In the context of language theory, the empty string and the empty language are distinct concepts with different implications. The empty string, denoted as ε, refers to a string that contains no symbols or characters. It is a special case in string theory and is often used as a base case for various operations and proofs. On the other hand, the empty language, denoted as ∅, refers to a language that contains no strings at all.
To understand the difference between the two, let's delve deeper into each concept. The empty string, ε, is a string that has a length of zero. It is not the absence of a string, but rather a specific string itself. For example, if we have the alphabet Σ = {a, b, c}, then ε is a valid string in this alphabet. It represents the absence of any characters and can be concatenated with other strings. For instance, if we have the string "abc" and we concatenate it with ε, the result is still "abc".
On the other hand, the empty language, ∅, is a language that does not contain any strings. It is the absence of any valid strings in a given alphabet. In the case of our previous example with the alphabet Σ = {a, b, c}, the empty language would not contain any strings from this alphabet. It is important to note that the empty language is not the same as having a language that contains only the empty string. A language that contains only the empty string would be denoted as {ε}, whereas the empty language has no strings at all.

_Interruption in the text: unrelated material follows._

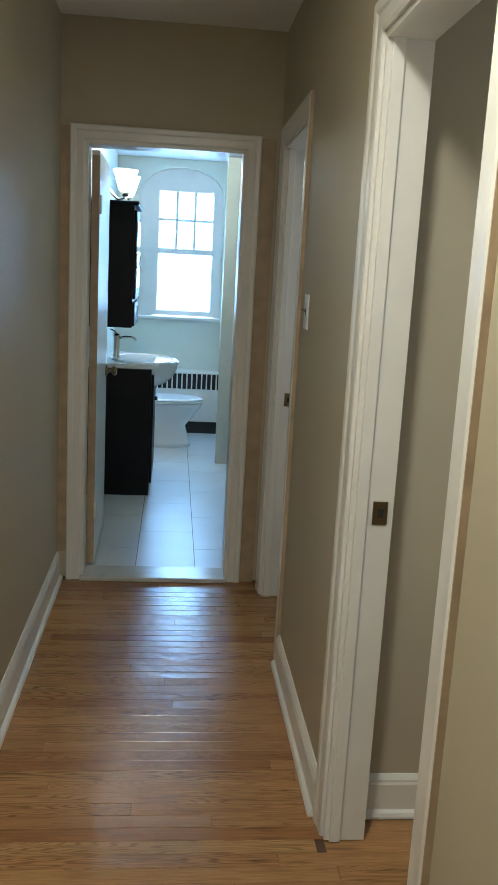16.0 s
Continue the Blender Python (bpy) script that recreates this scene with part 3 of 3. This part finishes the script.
for dx, dy, ln in ((0.02, -0.118, 0.355), (0.0, 0.120, 0.345)):
    ch = local_part("pull_chain", tube([(dx, dy, -0.205), (dx, dy, -0.205 - ln)], 0.0014, 6), CHROME, fan, "thin bead pull chain")
    local_part("pull_end", lathe([(0, 0), (0.004, -0.002), (0.009, -0.012) if dy < 0 else (0.013, -0.014), (0.007, -0.024), (0, -0.028)], 16, pose(dx, dy, -0.205 - ln)), PEWTER if dy > 0 else BRASS, ch)


# ---- plates on the walls ----
def outlet(m, w=0.075, h=0.120, label="white double wall outlet"):
    ob = thing("wall_outlet", label, "outlet", m)
    local_part("plate", boxed(-w / 2, w / 2, -0.006, 0, -h / 2, h / 2, bevel=0.0025), PLASTIC, ob)
    for z in (-0.021, 0.021):
        s = local_part("socket", boxed(-0.017, 0.017, -0.0085, -0.005, z - 0.014, z + 0.014, bevel=0.003), PLASTIC, ob)
        for x in (-0.006, 0.006):
            local_part("slot", boxed(x - 0.001, x + 0.001, -0.0090, -0.0082, z - 0.003, z + 0.006), DARK, s)
    return ob


def toggle(m, h=0.118, label="white toggle light switch"):
    ob = thing("light_switch", label, "light switch", m)
    local_part("plate", boxed(-0.036, 0.036, -0.006, 0, -h / 2, h / 2, bevel=0.0025), PLASTIC, ob)
    local_part("toggle_slot", boxed(-0.005, 0.005, -0.0068, -0.005, -0.012, 0.012), DARK, ob)
    lever = boxed(-0.0035, 0.0035, -0.019, 0.0, -0.003, 0.003, bevel=0.0012)
    bmesh.ops.transform(lever, matrix=pose(0, -0.004, 0.001, -24), verts=lever.verts)
    local_part("toggle", lever, PEWTER, ob, "dark metal toggle")
    for z in (-0.03, 0.03):
        local_part("screw", lathe([(0, 0), (0.0032, 0), (0.0028, 0.0015), (0, 0.0018)], 10, pose(0, -0.006, z, 90)), PLASTIC, ob)
    return ob


outlet(pose(WEST, 3.733, 0.370, 0, 0, 90), 0.085, 0.135)
outlet(pose(-2.612, ARCH_Y, 0.398, 0, 0, 0), 0.085, 0.122)
toggle(pose(-2.673, ARCH_Y, 1.389, 0, 0, 0))
toggle(pose(HALL_E, 6.748, 1.389, 0, 0, -90))
toggle(pose(HALL_E, 10.955, 1.378, 0, 0, -90))
thermo = thing("thermostat", "white wall thermostat with a grey display", "thermostat", pose(-2.545, ARCH_Y, 1.465))
local_part("back_plate", boxed(-0.082, 0.082, -0.006, 0, -0.058, 0.058, bevel=0.002), PLASTIC, thermo)
local_part("body", boxed(-0.068, 0.070, -0.026, -0.005, -0.050, 0.052, bevel=0.005), PLASTIC, thermo)
local_part("display", boxed(-0.048, 0.012, -0.0275, -0.025, -0.022, 0.034, bevel=0.0008), LCD, thermo, "grey green display")
for z in (-0.036, -0.01, 0.016):
    local_part("button", boxed(0.034, 0.056, -0.028, -0.025, z - 0.006, z + 0.006, bevel=0.001), PLASTIC, thermo)

# ---- bathroom ----
vanity = thing("vanity", "espresso wood bathroom vanity cabinet", "vanity")
part("body", boxed(-4.775, -4.364, 13.505, 14.205, 0.015, 0.855, bevel=0.003), EBONY, vanity)
for y in (13.515, 13.86):
    d = part("door", boxed(-4.364, -4.347, y, y + 0.335, 0.10, 0.82, bevel=0.003), EBONY, vanity)
    part("knob", lathe([(0, 0), (0.006, 0), (0.006, 0.012), (0.012, 0.018), (0, 0.026)], 12, pose(-4.347, y + (0.30 if y < 13.7 else 0.035), 0.62, 0, 90)), CHROME, d)
bas = bmesh.new()
front = [(-4.36 + 0.17 * math.sin(math.pi * i / 24) ** 0.8, 13.485 + 0.74 * i / 24) for i in range(25)]
outline = [(-4.775, 13.485), *front, (-4.775, 14.225)]
prism(outline, 0.862, 0.884, "z", bas)
prism([(x if x < -4.7 else x - 0.008, y) for x, y in outline], 0.884, 0.890, "z", bas)
lathe([(0, 0.705), (0.07, 0.708), (0.14, 0.735), (0.19, 0.785), (0.21, 0.835), (0.212, 0.8615)], 36, Matrix.Translation((-4.425, 13.855, 0)) @ Matrix.Diagonal((1.08, 1.5, 1, 1)), bas)
lathe([(0.215, 0.890), (0.222, 0.898), (0.230, 0.896), (0.234, 0.890)], 40, Matrix.Translation((-4.440, 13.855, 0)) @ Matrix.Diagonal((0.95, 1.4, 1, 1)), bas)
basin = tagged(mesh_object("washbasin", bas, PORCELAIN), "white porcelain washbasin top with a bowed front", "washbasin")
faucet = thing("faucet", "chrome single-lever basin faucet", "faucet", pose(-4.612, 13.82, 0.890))
local_part("body", lathe([(0, 0), (0.028, 0), (0.026, 0.01), (0.021, 0.02), (0.021, 0.15), (0.018, 0.165), (0, 0.168)], 24), CHROME, faucet)
local_part("spout", tube([(0.01, 0, 0.135), (0.06, 0, 0.148), (0.11, 0, 0.145), (0.128, 0, 0.125)], 0.008, 10), CHROME, faucet)
local_part("lever", tube([(0, 0, 0.165), (-0.012, 0, 0.18), (-0.045, 0, 0.195)], 0.005, 8), CHROME, faucet)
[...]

The distinction between the empty string and the empty language becomes particularly relevant when considering operations on languages. For example, concatenation is an operation that combines two languages to create a new language. If one of the languages being concatenated is the empty language, the result will always be the empty language. This is because there are no strings in the empty language to concatenate with.
Similarly, the Kleene star operation, denoted as *, is used to represent the set of all possible concatenations of strings from a given language. If the language being operated on is the empty language, the result will be a language that only contains the empty string, {ε}. This is because there are no strings in the empty language to concatenate, resulting in only the empty string itself.
The empty string and the empty language are distinct concepts in language theory. The empty string refers to a string that contains no symbols and can be concatenated with other strings, while the empty language refers to a language that contains no strings at all. Understanding the difference between these two concepts is crucial when performing operations on languages and analyzing their properties.